(Rows from a dataset of clips and code)
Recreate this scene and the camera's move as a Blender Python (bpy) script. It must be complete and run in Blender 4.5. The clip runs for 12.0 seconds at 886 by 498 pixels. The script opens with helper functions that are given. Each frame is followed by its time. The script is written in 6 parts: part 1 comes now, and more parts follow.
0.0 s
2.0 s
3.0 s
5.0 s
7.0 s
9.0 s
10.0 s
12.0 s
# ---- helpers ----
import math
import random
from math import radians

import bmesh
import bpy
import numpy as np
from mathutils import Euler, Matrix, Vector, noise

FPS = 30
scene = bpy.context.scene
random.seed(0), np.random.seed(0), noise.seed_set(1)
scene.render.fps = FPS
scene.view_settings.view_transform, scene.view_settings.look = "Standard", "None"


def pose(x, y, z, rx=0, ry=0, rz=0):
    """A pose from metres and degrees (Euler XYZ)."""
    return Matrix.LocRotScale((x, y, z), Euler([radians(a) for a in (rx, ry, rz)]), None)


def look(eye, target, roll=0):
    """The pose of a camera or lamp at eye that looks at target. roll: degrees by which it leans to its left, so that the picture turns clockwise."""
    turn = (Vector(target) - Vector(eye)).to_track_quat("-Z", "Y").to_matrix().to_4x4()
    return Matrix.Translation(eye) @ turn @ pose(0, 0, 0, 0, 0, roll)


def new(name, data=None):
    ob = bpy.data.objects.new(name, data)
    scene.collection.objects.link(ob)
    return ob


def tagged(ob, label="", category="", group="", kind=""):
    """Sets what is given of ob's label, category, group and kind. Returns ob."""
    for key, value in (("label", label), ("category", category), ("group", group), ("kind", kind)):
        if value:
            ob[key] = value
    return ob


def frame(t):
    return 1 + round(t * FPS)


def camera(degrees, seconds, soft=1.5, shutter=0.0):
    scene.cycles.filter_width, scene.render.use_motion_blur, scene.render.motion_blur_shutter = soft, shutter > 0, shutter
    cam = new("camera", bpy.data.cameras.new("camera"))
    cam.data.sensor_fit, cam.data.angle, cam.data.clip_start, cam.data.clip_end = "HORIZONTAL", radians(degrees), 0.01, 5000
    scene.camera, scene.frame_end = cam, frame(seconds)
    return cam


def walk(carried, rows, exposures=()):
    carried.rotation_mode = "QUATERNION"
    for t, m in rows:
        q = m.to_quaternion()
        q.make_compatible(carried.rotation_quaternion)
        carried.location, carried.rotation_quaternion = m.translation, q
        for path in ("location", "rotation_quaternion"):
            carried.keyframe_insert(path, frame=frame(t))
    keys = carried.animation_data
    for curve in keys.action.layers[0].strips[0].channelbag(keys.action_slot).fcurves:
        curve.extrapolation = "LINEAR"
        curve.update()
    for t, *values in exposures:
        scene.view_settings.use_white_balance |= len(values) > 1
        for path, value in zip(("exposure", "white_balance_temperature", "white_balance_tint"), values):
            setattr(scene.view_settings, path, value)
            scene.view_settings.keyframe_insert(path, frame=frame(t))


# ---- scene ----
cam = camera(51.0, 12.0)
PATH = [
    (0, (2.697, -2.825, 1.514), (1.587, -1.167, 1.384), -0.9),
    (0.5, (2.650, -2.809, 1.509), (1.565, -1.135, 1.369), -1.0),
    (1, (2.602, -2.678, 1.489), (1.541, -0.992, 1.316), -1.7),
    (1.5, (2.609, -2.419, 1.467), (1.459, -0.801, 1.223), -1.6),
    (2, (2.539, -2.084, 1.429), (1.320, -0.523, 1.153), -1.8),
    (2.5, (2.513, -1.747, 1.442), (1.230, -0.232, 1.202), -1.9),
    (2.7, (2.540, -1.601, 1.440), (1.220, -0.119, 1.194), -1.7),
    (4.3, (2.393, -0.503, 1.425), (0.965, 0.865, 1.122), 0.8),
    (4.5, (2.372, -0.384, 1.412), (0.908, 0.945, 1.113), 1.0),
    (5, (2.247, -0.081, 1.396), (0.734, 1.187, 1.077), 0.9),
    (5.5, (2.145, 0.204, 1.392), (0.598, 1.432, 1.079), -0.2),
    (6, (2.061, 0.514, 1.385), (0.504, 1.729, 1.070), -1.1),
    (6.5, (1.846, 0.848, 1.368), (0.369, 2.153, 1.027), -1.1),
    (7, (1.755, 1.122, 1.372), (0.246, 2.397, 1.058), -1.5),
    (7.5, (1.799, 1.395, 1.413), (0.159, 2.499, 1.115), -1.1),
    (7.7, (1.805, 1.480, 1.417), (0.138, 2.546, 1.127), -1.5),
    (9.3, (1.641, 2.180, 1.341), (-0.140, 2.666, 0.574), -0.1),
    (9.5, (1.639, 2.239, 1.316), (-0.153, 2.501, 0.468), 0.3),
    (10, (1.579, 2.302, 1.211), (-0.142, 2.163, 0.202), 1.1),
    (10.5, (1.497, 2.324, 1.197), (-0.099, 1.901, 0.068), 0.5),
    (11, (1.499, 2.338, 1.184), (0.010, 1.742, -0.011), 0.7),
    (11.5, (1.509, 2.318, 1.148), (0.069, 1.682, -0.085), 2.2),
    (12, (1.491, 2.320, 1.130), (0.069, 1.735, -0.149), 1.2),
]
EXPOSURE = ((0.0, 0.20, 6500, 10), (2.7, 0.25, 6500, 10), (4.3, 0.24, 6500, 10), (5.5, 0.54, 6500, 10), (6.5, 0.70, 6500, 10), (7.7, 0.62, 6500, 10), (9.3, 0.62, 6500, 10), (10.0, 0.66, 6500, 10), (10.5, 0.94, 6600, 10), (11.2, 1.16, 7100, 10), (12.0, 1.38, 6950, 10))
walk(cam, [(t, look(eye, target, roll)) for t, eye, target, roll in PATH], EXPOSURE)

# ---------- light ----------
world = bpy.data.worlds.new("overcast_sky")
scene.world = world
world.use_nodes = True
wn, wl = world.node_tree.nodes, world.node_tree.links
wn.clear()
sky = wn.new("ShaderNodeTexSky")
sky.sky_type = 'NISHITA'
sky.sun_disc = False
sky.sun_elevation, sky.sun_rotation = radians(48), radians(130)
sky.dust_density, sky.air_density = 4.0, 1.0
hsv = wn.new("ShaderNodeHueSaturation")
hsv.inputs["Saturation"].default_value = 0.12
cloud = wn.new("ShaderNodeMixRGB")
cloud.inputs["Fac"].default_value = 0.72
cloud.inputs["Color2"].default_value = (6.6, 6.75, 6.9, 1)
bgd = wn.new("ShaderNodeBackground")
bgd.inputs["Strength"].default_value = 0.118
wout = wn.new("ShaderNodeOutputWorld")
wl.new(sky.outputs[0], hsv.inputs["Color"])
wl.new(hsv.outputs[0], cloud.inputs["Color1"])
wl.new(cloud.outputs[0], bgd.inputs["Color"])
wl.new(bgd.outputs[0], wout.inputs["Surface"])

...

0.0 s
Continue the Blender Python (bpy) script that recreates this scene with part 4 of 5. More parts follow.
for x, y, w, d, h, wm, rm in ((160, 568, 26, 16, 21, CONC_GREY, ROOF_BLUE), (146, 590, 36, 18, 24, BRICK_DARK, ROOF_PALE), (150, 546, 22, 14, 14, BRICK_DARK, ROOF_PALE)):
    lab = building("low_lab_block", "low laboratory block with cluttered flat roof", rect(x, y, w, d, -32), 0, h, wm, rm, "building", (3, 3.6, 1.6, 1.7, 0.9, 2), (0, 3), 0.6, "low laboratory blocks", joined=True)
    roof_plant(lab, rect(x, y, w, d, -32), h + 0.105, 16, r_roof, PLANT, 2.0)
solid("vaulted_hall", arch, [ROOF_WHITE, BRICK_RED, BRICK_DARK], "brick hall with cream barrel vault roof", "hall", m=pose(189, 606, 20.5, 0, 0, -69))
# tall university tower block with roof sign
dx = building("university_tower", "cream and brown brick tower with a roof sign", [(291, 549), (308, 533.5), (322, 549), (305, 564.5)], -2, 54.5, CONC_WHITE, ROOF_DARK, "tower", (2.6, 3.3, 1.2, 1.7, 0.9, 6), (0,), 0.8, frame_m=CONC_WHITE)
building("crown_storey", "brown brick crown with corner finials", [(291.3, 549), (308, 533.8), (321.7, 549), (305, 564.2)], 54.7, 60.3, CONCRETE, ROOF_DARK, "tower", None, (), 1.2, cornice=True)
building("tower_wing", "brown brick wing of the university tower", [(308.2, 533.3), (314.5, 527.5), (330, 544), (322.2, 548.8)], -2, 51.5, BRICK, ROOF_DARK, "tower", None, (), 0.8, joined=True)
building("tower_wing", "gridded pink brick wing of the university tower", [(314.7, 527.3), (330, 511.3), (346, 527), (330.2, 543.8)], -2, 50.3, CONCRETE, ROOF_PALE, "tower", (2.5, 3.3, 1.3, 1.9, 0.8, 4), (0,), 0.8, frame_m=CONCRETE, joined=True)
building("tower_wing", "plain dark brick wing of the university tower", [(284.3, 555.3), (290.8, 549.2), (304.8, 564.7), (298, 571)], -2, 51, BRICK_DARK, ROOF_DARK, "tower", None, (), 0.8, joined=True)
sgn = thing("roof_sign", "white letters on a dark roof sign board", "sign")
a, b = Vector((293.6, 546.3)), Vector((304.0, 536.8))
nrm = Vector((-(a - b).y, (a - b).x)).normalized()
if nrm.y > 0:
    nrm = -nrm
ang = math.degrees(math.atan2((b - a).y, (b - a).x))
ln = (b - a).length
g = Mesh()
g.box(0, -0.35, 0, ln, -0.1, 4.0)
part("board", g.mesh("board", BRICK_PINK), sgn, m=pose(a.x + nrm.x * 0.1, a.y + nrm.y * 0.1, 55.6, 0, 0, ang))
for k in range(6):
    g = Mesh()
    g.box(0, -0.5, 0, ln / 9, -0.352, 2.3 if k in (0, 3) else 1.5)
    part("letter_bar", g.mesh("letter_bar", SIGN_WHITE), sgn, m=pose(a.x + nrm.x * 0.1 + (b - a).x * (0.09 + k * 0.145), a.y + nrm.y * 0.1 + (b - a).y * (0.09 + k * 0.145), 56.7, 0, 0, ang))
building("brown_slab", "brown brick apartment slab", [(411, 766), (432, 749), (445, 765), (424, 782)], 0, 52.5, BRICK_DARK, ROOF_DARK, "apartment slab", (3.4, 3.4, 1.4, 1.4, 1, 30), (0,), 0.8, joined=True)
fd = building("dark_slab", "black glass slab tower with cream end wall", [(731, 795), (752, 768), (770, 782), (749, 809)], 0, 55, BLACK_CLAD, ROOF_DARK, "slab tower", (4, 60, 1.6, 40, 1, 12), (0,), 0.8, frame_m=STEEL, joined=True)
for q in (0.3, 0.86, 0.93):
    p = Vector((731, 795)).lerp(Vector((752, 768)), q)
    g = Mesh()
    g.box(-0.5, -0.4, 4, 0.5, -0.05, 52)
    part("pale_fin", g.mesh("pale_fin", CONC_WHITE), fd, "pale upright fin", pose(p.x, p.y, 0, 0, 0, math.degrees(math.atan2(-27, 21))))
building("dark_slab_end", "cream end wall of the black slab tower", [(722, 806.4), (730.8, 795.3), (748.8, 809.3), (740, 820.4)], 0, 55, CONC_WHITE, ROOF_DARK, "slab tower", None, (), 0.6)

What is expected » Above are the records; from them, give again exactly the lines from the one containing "for path in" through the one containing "for path, value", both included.

Output below »
        for path in ("location", "rotation_quaternion"):
            carried.keyframe_insert(path, frame=frame(t))
    keys = carried.animation_data
    for curve in keys.action.layers[0].strips[0].channelbag(keys.action_slot).fcurves:
        curve.extrapolation = "LINEAR"
        curve.update()
    for t, *values in exposures:
        scene.view_settings.use_white_balance |= len(values) > 1
        for path, value in zip(("exposure", "white_balance_temperature", "white_balance_tint"), values):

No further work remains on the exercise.